The Hidden Cost of Bad CRM: Revenue You Are Leaving on the Table
Here is a number that should keep you up at night: the average small business loses $1.2 million per year in missed sales opportunities due to poor lead follow-up, according to Salesforce's State of Sales report. Most of that comes from two problems:
Slow response times. Research from InsideSales.com shows that the odds of qualifying a lead drop 80% if you do not respond within 5 minutes. Most small businesses take hours or days to follow up on website inquiries. An AI CRM that sends an immediate personalized response — even just "Thanks for reaching out, I will review this and get back to you by [time]" — dramatically increases conversion rates.
Forgotten follow-ups. The average deal requires 5-12 touchpoints before closing. Without a system that reminds you to follow up, most small business owners contact a lead twice and then forget about it. AI-native tools do not forget. They send reminders, draft follow-ups, and keep leads warm until they are ready to buy.
For a Southern California home service business doing $50,000/month in revenue, improving lead follow-up by even 15% means an extra $7,500/month. That pays for any CRM tool on this list 10 times over.
What AI CRM Cannot Do (And Where Humans Still Win)
AI CRM is powerful, but it has limits. Here is what the technology cannot replace:
- Relationship building. AI can draft a follow-up email, but it cannot build trust the way a real conversation can. For high-value deals — custom home builds, legal retainers, major contracts — the AI handles logistics while you handle the relationship.
- Industry-specific knowledge. An AI does not know that your roofing lead mentioned a specific HOA requirement in their email. It can summarize calls, but the context of your specific industry still requires human judgment.
- Emotional intelligence. When a lead says "I need to think about it," an AI might schedule a follow-up in 3 days. A good salesperson knows to ask what specific concern is holding them back. The AI augments your skills, it does not replace them.
The businesses winning with AI CRM treat it as a force multiplier, not a replacement. The AI handles data entry, reminders, and first-touch responses.

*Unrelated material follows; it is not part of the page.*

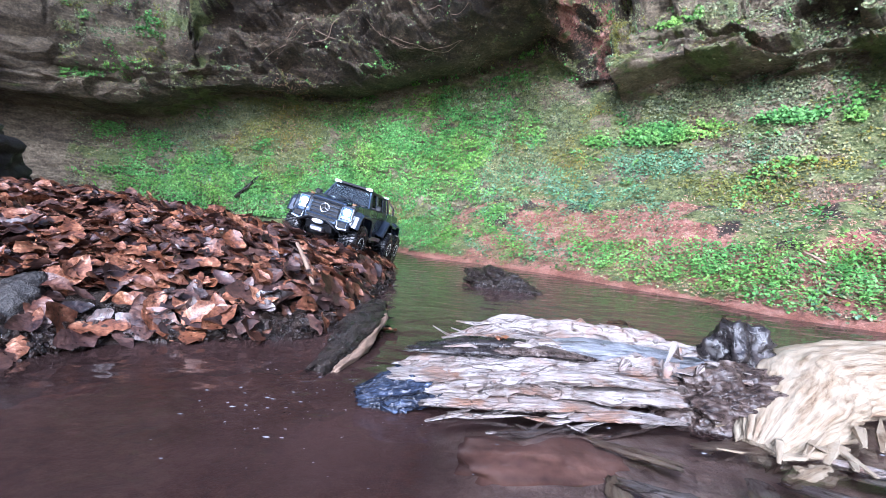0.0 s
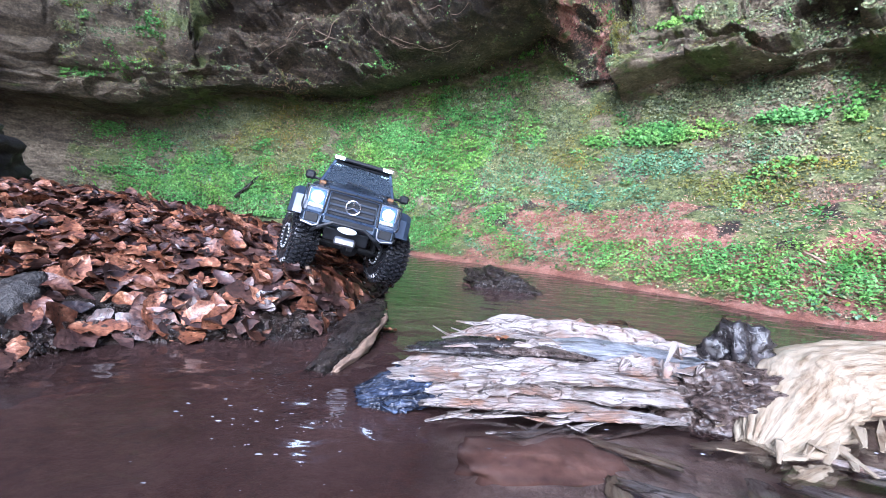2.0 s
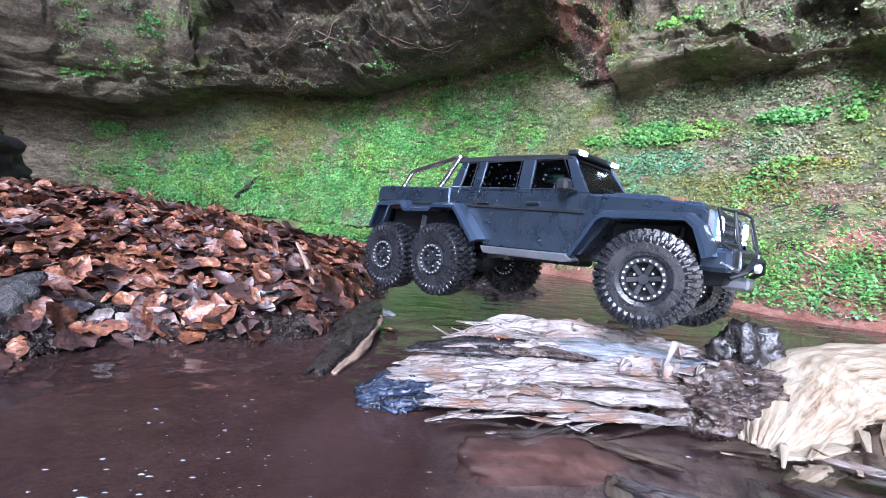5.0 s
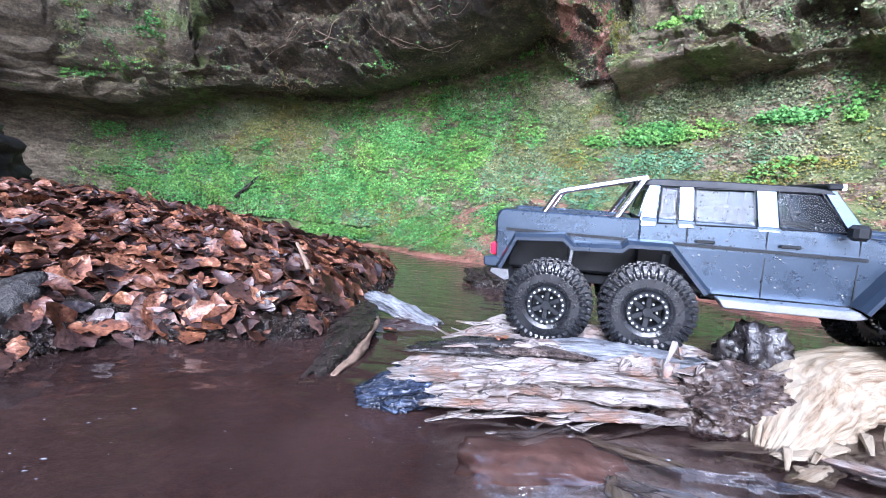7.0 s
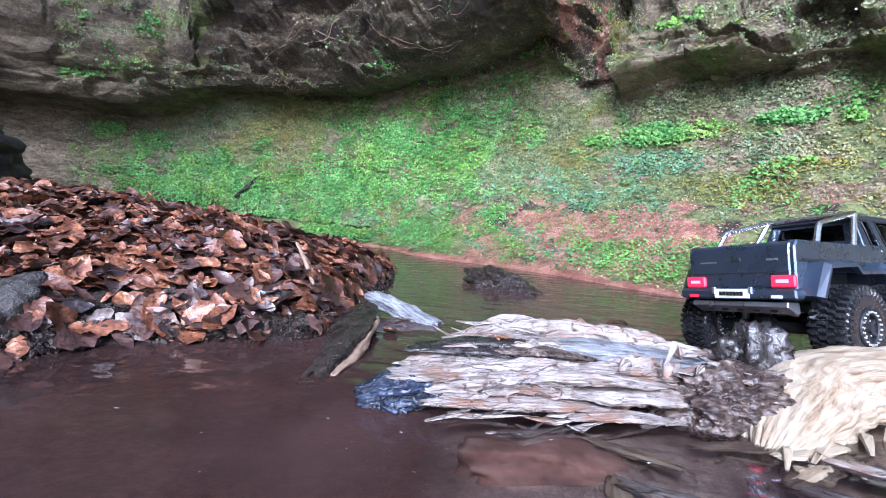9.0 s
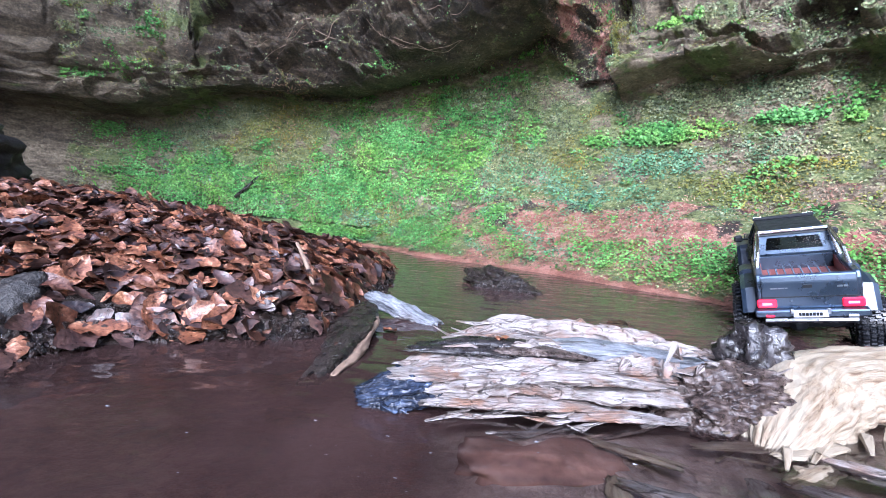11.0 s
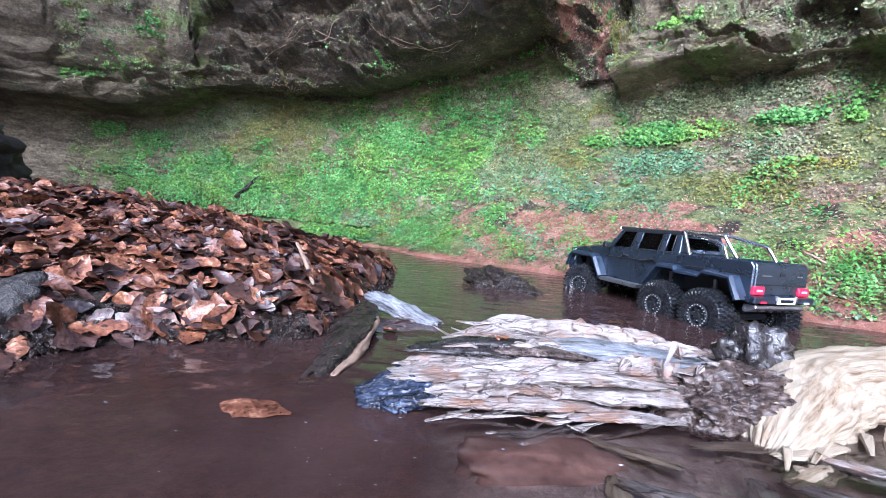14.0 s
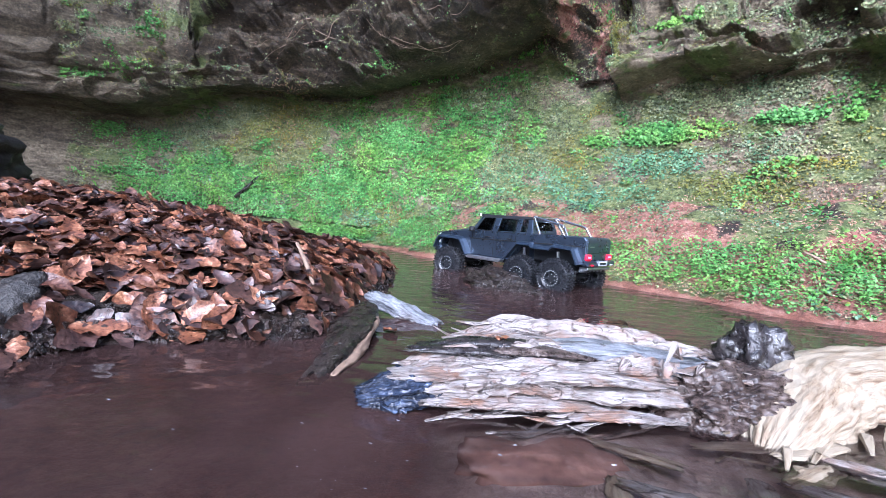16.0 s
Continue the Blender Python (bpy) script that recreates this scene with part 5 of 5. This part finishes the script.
# ---------------------------------------------------------------- movement
RUN = [
    (0.0, -0.321, 1.804, 0.0151, -95.2, 5.5, -12.9),
    (0.5, -0.306, 1.624, 0.0222, -101.3, 8.6, -7.1),
    (1.0, -0.312, 1.491, 0.0438, -92.5, 4.3, -12.3),
    (1.5, -0.306, 1.404, 0.0522, -85.6, 2.9, -9.4),
    (2.0, -0.293, 1.331, 0.0667, -78.6, 0.1, -11.3),
    (2.5, -0.266, 1.232, 0.0794, -70.2, -4.0, -16.2),
    (3.0, -0.214, 1.138, 0.0765, -63.4, -8.2, -8.4),
    (3.5, -0.158, 1.081, 0.0720, -60.1, -8.7, -3.3),
    (4.0, -0.124, 1.038, 0.0614, -55.0, -3.3, -5.4),
    (4.2, -0.099, 1.017, 0.0600, -51.8, -1.6, -5.4),
    (5.2, -0.010, 0.893, 0.0560, -42.5, 1.5, -1.5),
    (6.3, 0.069, 0.755, 0.0305, -30.5, 3.6, 2.9),
    (6.5, 0.089, 0.737, 0.0294, -24.7, 2.5, 1.6),
    (7.0, 0.179, 0.732, 0.0333, -16.7, 0.8, 4.0),
    (7.5, 0.263, 0.713, 0.0097, -9.7, 2.9, -6.2),
    (8.0, 0.353, 0.682, -0.0042, 0.3, 4.2, -12.2),
    (8.5, 0.478, 0.704, -0.0018, 13.2, -1.6, -10.5),
    (9.0, 0.534, 0.715, 0.0016, 24.4, 0.5, -9.9),
    (9.2, 0.567, 0.766, -0.0008, 27.0, 2.3, -9.1),
    (10.2, 0.700, 0.860, -0.0220, 44.0, 6.0, -10.5),
    (11.0, 0.785, 0.965, -0.0300, 60.0, 11.0, -11.3),
    (11.5, 0.784, 0.979, -0.0331, 66.3, 11.3, -11.5),
    (12.0, 0.704, 0.844, -0.0289, 69.7, 4.2, -11.7),
    (12.5, 0.686, 0.745, -0.0011, 80.2, -4.0, -8.5),
    (13.0, 0.718, 0.774, -0.0006, 86.1, -5.2, -2.7),
    (13.5, 0.705, 0.900, -0.0345, 98.6, -0.2, 2.6),
    (14.0, 0.667, 1.024, -0.0390, 109.7, 0.6, 1.0),
    (14.5, 0.631, 1.075, -0.0362, 114.3, 0.6, 2.1),
    (15.0, 0.586, 1.178, -0.0330, 123.0, -0.2, 2.4),
    (15.5, 0.514, 1.303, -0.0294, 126.0, 0.4, 1.3),
    (16.0, 0.408, 1.447, -0.0262, 136.1, 0.3, 0.5),
]


def motions():
    walk(truck_ob, [(r[0], pose(r[1], r[2], r[3], r[6], -r[5], r[4])) for r in RUN])
    # wheels roll by the way gone; the front ones steer
    ts = np.arange(0, 16.01, 0.2)
    col = [np.interp(ts, [r[0] for r in RUN], [r[k] for r in RUN]) for k in range(7)]
    yaw = np.radians(col[4])
    step = np.diff(col[1]) * np.cos(yaw[1:]) + np.diff(col[2]) * np.sin(yaw[1:])
    gone = np.concatenate([[0], np.cumsum(step)]) / 0.058
    turn = np.degrees(np.gradient(yaw, ts))
    fwd = np.sign(np.gradient(gone, ts) + 1e-9)
    steer = np.clip(np.convolve(turn * fwd, np.ones(7) / 7, "same") * 1.3, -28, 28)
    for w, (x, y) in zip(truck_wheels, WHEEL_AT):
        lift = LIFT[(1 if x > 0.3 else 0 if x > 0.1 else -1), (1 if y > 0 else -1)]
        rows = []
        for i, t in enumerate(ts):
            dz = along(lift, t)
            rows.append((t, pose(x, y, 0.0595 + dz, 0, math.degrees(gone[i]), steer[i] if x > 0.3 else 0)))
        walk(w, rows)
    # wood shoved aside as the truck climbs over
    for ob, dx, dy, dz, rz in ((knot, 0.022, 0.0, 0.0, -8), (split, 0.008, 0.0, -0.007, 0), (bark, -0.008, -0.012, -0.004, 3)):
        a = ob.location.copy()
        b = a + Vector((dx, dy, dz))
        walk(ob, [(0.0, pose(*a)), (4.3, pose(*a)), (5.6, pose(*b, 0, 0, rz)), (6.3, pose(*b, 0, 0, rz)), (16.0, pose(*b, 0, 0, rz))])
    # leaves, foam and painted ripple glints carried by the slow current
    for ob, rows in zip(drifters, DRIFT):
        walk(ob, [(t, pose(x, y, z, 0, 0, rz)) for t, x, y, z, rz in rows])
    for ob, ((x0, y0), (x1, y1), (x2, y2), rz) in zip(flecks, (((-0.145, 0.49), (-0.16, 0.40), (-0.33, 0.16), 14), ((0.02, 0.40), (0.0, 0.385), (-0.04, 0.36), -10), ((0.16, 0.40), (0.15, 0.39), (0.11, 0.37), 6))):
        walk(ob, [(0.0, pose(x0, y0, 0)), (4.0, pose(x1, y1, 0, 0, 0, rz / 2)), (8.0, pose(x2, y2, 0, 0, 0, rz)), (16.0, pose(2 * x2 - x1, 2 * y2 - y1, 0, 0, 0, rz * 2))])
    a = stick.location.copy()
    walk(stick, [(0.0, pose(a.x, a.y, a.z - 0.09)), (4.4, pose(a.x, a.y, a.z - 0.09)), (5.4, pose(*a)), (6.3, pose(*a)), (16.0, pose(*a))])


# floating leaves: seconds, x, y, z, turn; they lie on the bed until the current lifts them
DRIFT = [[(0.0, -0.15, 0.50, -0.03, -60), (12.5, -0.155, 0.48, -0.03, -30), (13.5, -0.163, 0.45, 0.002, -15), (14.5, -0.180, 0.406, 0.002, -8), (14.8, -0.188, 0.377, 0.002, -6), (15.4, -0.194, 0.309, 0.002, 2), (16.0, -0.20, 0.25, 0.002, 10)],
         [(0.0, -0.12, 0.50, -0.03, 10), (3.0, -0.12, 0.48, -0.03, 40), (3.6, -0.125, 0.40, -0.004, 60), (3.9, -0.150, 0.335, 0.002, 75), (4.2, -0.160, 0.28, 0.002, 85), (5.0, -0.175, 0.18, 0.002, 110), (7.0, -0.18, 0.05, 0.002, 130), (16.0, -0.5, -0.6, 0.002, 170)],
         [(0.0, -0.07, 0.70, -0.03, 0), (6.3, -0.09, 0.60, -0.03, 60), (7.5, -0.105, 0.50, 0.001, 80), (8.0, -0.109, 0.434, 0.002, 90), (8.6, -0.12, 0.36, -0.02, 100), (10.0, -0.17, 0.22, -0.03, 130), (16.0, -0.4, -0.5, -0.03, 180)]]
LIFT = {(1, 1): [(0, 0), (2.0, 0.004), (2.5, 0.014), (3.5, 0.010), (4.2, 0), (12.5, 0), (13.5, -0.008), (16, -0.010)],
        (1, -1): [(0, 0), (2.0, -0.006), (3.0, -0.012), (3.5, -0.009), (4.2, -0.002), (5.2, 0.014), (6.3, 0.029), (6.8, 0.020), (7.5, 0), (16, 0)],
        (0, 1): [(0, 0), (13, 0), (14.5, -0.005), (16, -0.004)],
        (0, -1): [(0, 0), (2.5, 0), (3.5, 0.014), (4.0, 0.007), (4.2, 0.002), (6.3, 0.002), (7.0, 0.010), (8.0, 0.010), (9.2, 0.004), (11, 0), (16, 0)],
        (-1, 1): [(0, 0), (16, 0)],
        (-1, -1): [(0, 0), (2.5, 0), (3.5, 0.001), (4.0, 0.006), (4.2, 0.003), (6.3, -0.009), (7.0, 0.005), (8.0, 0.0), (9.0, 0.006), (11, 0), (16, 0)]}
motions()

The business owner handles the conversations, relationship building, and closing.
Which Tool Should You Pick?
For most small businesses reading this, here is the straightforward recommendation:
- Budget is $0: Start with Zoho CRM free tier. It handles 3 users, 50,000 records, and includes basic AI features. You will outgrow it eventually, but it is better than a spreadsheet.
- Budget is $50/month: Closer if your sales process is email-driven. Attio if you want a visual pipeline board with AI enrichment.
- Budget is $150+/month: Clay if you do outbound prospecting. Gong if your business runs on phone calls.
Do not spend more than $150/month on CRM software unless you have a dedicated sales team of 3+ people. The math does not support it for smaller operations.
The Bottom Line
Traditional CRM software was not built for you. It was built for enterprise sales teams with dedicated admins, custom integrations, and six-figure software budgets. AI-native CRM tools were built for businesses like yours — lean teams that need to track leads, follow up reliably, and close deals without spending hours on data entry.
The cost savings alone justify the switch: going from $240-890/month on Salesforce or HubSpot to $0-72/month on Attio, Zoho, or Closer saves $2,000-$10,000 per year. But the real value is in the revenue you stop leaving on the table. Faster follow-up, automated reminders, and AI-assisted outreach mean more closed deals from the same lead volume.
If you are running a small business in Southern California and your current CRM feels more like a burden than a tool, it is time to switch. Export your data, pick a tool from this list, and spend the hour setting it up this week. The leads you are losing to slow follow-up are costing you more than any CRM subscription ever will.